Introduction
Les progrès spectaculaires en termes de compréhension et de génération du langage ont créé un engouement massif pour l’intelligence artificielle. Toutes les entreprises cherchent comment intégrer certaines de ces technologies dans leurs produits, leurs processus, leurs services. Les gouvernements rivalisent d’annonces. Les investissements sont considérables, au moins autant que le nombre de publications sur Linkedin.
Ces récents développements sont en partie dus à une technologie initialement développée et rendue publique par une équipe de Google, les Transformers. OpenAI a été la première entreprise à comprendre et à exploiter le potentiel de cette architecture de réseau de neurones et l’a appliquée à la génération de texte à travers ses modèles successifs GPT.
Effet fusion nucléaire
Ce que j’appelle ici l’effet de fusion nucléaire est le fossé qui sépare les attentes et les annonces quant à la fusion nucléaire et la réalité de la fusion nucléaire.
La fusion nucléaire offre une manière propre (relativement) de produire une énergie en quantité considérable. Le concept existe depuis des dizaines d’années, et depuis peu, plusieurs réacteurs expérimentaux ont permis d’atteindre et de maintenir les conditions nécessaires à la réaction de fusion nucléaire.
Malgré cela, nous sommes encore loin d’une utilisation industrielle de la fusion nucléaire.
Parallèle avec l’Intelligence Artificielle
De la même manière, il existe une différence notable entre les preuves de concept de l’intelligence artificielle et les applications en pratique dans les entreprises.
Prenons un exemple pour illustrer. Imaginons que vous soyez une entreprise qui développe une place de marché en ligne. Des produits sont en vente et, régulièrement, vous envoyez un email à vos utilisateurs pour promouvoir certains produits. Pour vanter les mérites des produits promus, il vous faut rédiger un court texte pour chaque produit. Bien entendu, votre entreprise dispose d’une charte stylistique qu’elle doit respecter, elle utilise des tournures de phrase, de l’humour ou non, interdit certains mots, etc. Mais vous suivez les nouvelles technologies de près, et vous sentez que ChatGPT va pouvoir vous aider. Vous lui donnez une chance, décrivez le produit à propos duquel vous souhaitez rédiger un paragraphe, d’environ 5 phrases. La première génération est fade, insipide, inutilisable. Vous décrivez alors dans quel style vous souhaitez que ChatGPT rédige le texte. Le deuxième cru est meilleur, mais loin du compte là encore. Malin, vous décidez de lui donner un exemple de texte que vous avez rédigé, et vous lui demandez de s’en inspirer. Et là le texte est très correct. Le style est globalement respecté.

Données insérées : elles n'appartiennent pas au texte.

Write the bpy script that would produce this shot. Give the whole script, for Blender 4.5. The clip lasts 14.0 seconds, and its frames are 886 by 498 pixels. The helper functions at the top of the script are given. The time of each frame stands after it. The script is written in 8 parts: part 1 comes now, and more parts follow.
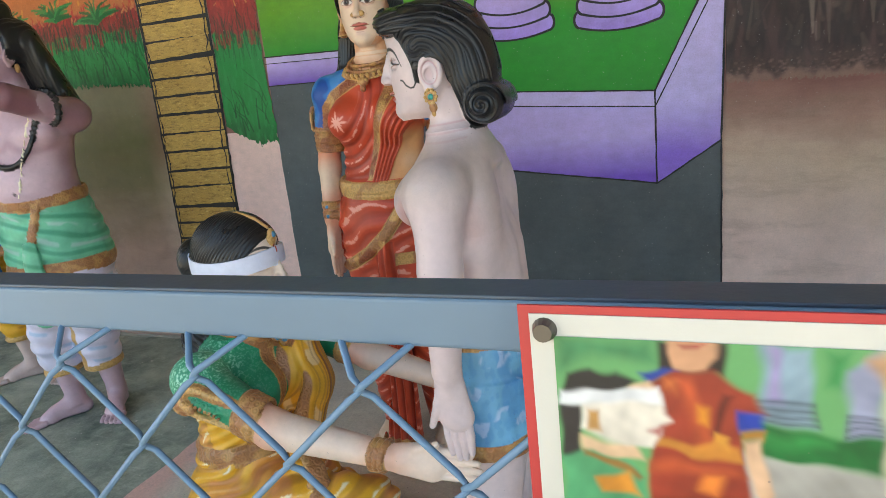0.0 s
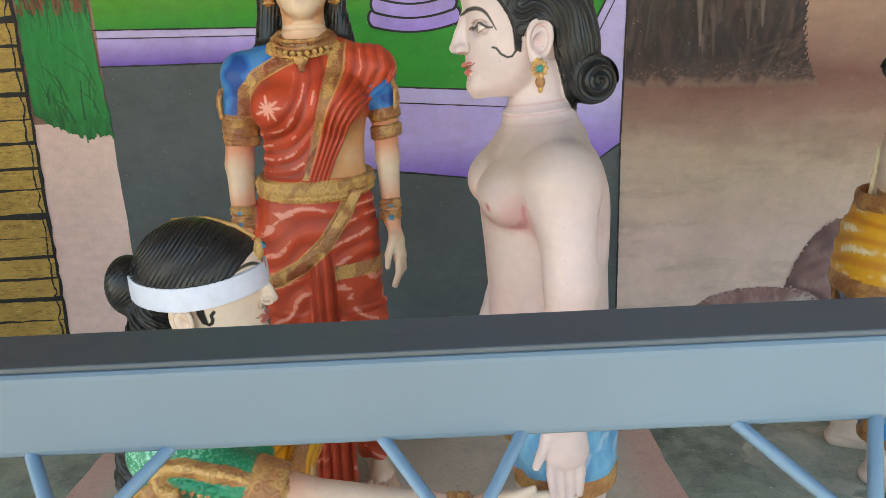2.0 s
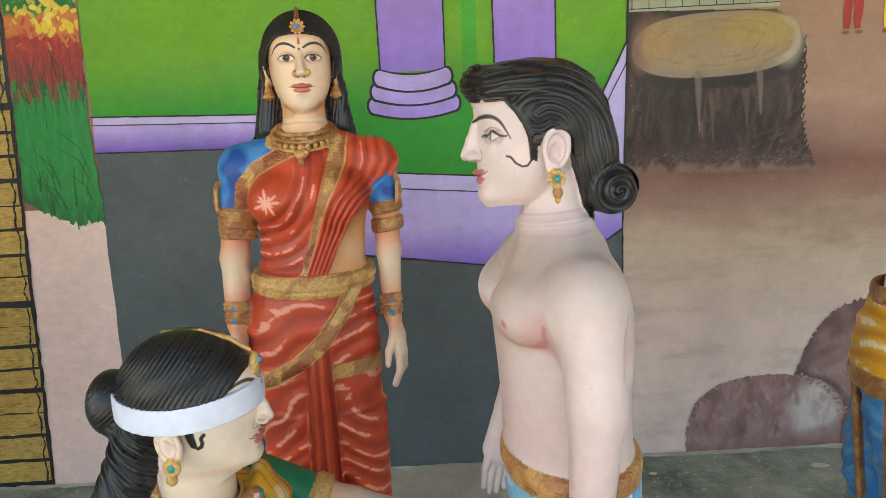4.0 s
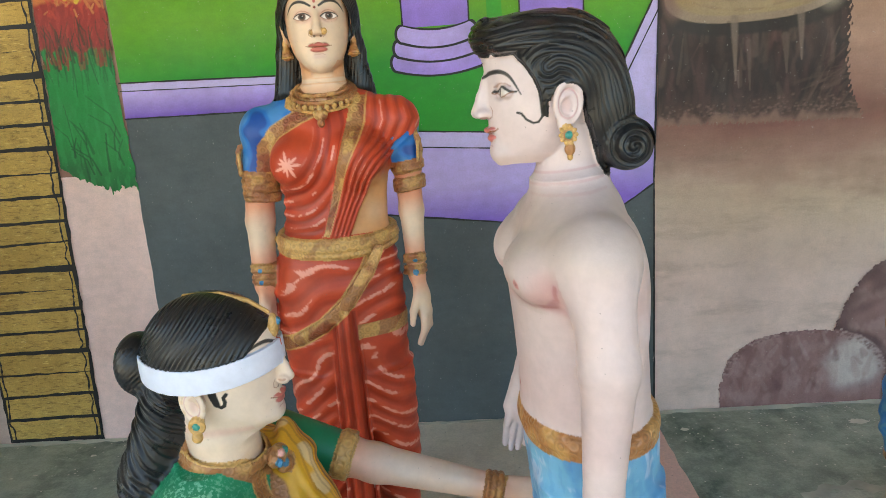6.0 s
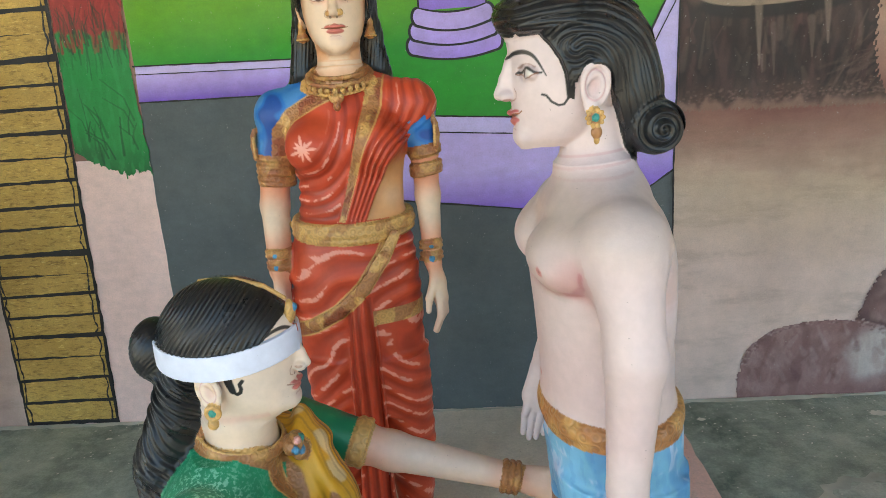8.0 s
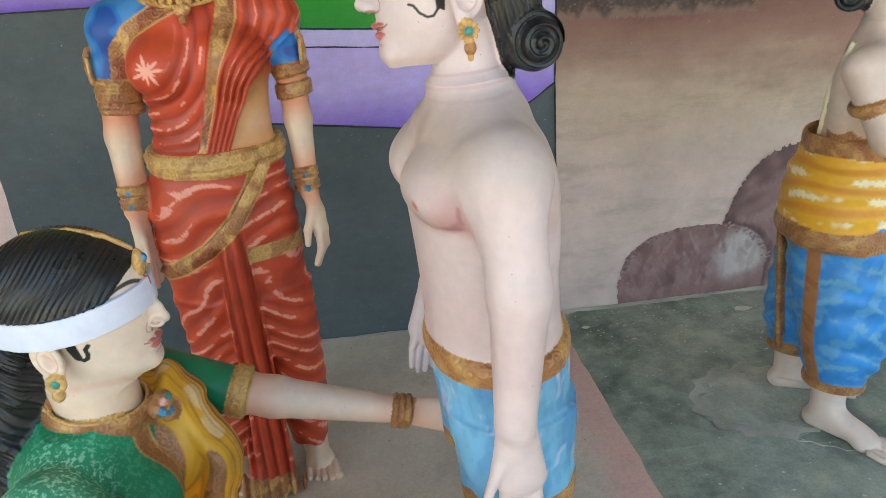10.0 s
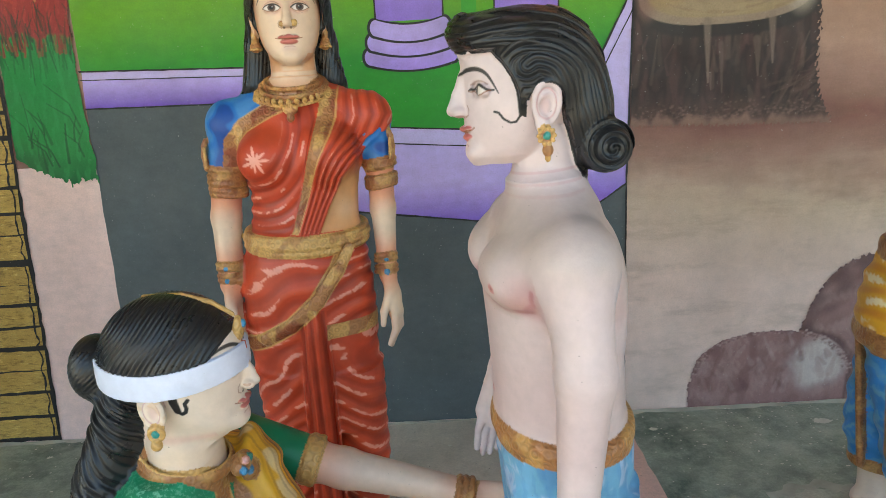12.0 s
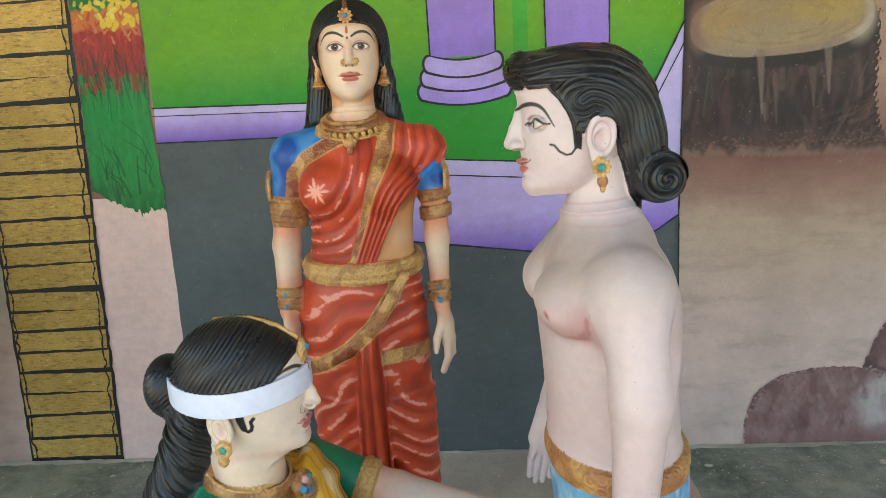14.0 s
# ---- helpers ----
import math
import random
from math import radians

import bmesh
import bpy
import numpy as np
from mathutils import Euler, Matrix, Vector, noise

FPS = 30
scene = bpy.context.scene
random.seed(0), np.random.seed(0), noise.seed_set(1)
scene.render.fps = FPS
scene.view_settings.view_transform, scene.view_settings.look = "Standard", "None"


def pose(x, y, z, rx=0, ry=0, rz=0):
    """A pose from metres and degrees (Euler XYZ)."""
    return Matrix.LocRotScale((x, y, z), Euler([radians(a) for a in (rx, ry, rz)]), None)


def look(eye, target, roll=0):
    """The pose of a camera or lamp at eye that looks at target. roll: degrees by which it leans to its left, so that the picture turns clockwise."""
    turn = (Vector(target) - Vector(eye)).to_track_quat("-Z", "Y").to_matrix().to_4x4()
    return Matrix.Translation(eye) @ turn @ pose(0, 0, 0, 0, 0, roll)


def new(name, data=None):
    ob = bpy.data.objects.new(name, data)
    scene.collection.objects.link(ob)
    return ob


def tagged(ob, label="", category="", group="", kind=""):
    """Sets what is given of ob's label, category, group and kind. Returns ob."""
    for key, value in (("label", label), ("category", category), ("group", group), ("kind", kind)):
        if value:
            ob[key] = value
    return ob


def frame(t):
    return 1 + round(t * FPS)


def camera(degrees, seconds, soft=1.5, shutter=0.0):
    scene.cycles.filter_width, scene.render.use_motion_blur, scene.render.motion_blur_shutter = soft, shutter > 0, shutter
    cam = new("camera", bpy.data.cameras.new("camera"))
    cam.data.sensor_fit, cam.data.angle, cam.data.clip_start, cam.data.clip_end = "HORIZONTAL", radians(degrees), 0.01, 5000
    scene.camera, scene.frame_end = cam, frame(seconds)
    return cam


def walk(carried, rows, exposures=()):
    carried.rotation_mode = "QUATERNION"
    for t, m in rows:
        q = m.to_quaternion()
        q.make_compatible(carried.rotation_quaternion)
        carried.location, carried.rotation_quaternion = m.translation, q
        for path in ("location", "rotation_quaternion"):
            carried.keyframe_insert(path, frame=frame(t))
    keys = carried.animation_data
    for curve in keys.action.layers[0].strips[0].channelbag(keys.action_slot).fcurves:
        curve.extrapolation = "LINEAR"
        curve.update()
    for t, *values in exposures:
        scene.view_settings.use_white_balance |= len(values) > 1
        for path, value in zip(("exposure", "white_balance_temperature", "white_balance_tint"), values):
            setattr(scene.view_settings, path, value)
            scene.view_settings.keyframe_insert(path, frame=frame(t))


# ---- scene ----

Néanmoins, le produit que vous promouvez n’est pas exactement celui que vous lui avez donné en exemple, et il vous faut effectuer quelques changements. Un mot par-ci, un mot par là. Environ 5 mots, un par phrase donc. Le problème est que les mots qu’il vous faut adapter sont en fait les mots qui représentent votre style. De plus, changer un mot dans une phrase qui n’en comporte qu’une dizaine n’est pas tellement plus rapide que de rédiger directement la phrase.
Je ne parle même pas du fait que ce travail est à peine automatisable, puisque si chaque texte demande vérification, correction puis revue, autant les écrire directement.
Morale
C’est de ça qu’il s’agit. ChatGPT, aussi puissant soit-il pour générer des morceaux de code (et il est vraiment bon pour cela), est en réalité plus proche des 3 secondes record de fusion nucléaire que de la production industrielle. L’intégration dans les systèmes des entreprises demande un effort significatif de la part des entreprises, et les résultats peuvent être décevants.
Je pense qu’il serait meilleur de considérer les nouveaux algorithmes et leurs mises à disposition par les entreprises qui les développent comme des preuves conceptuelles que certains problèmes peuvent être résolus, plutôt que comme des solutions définitives.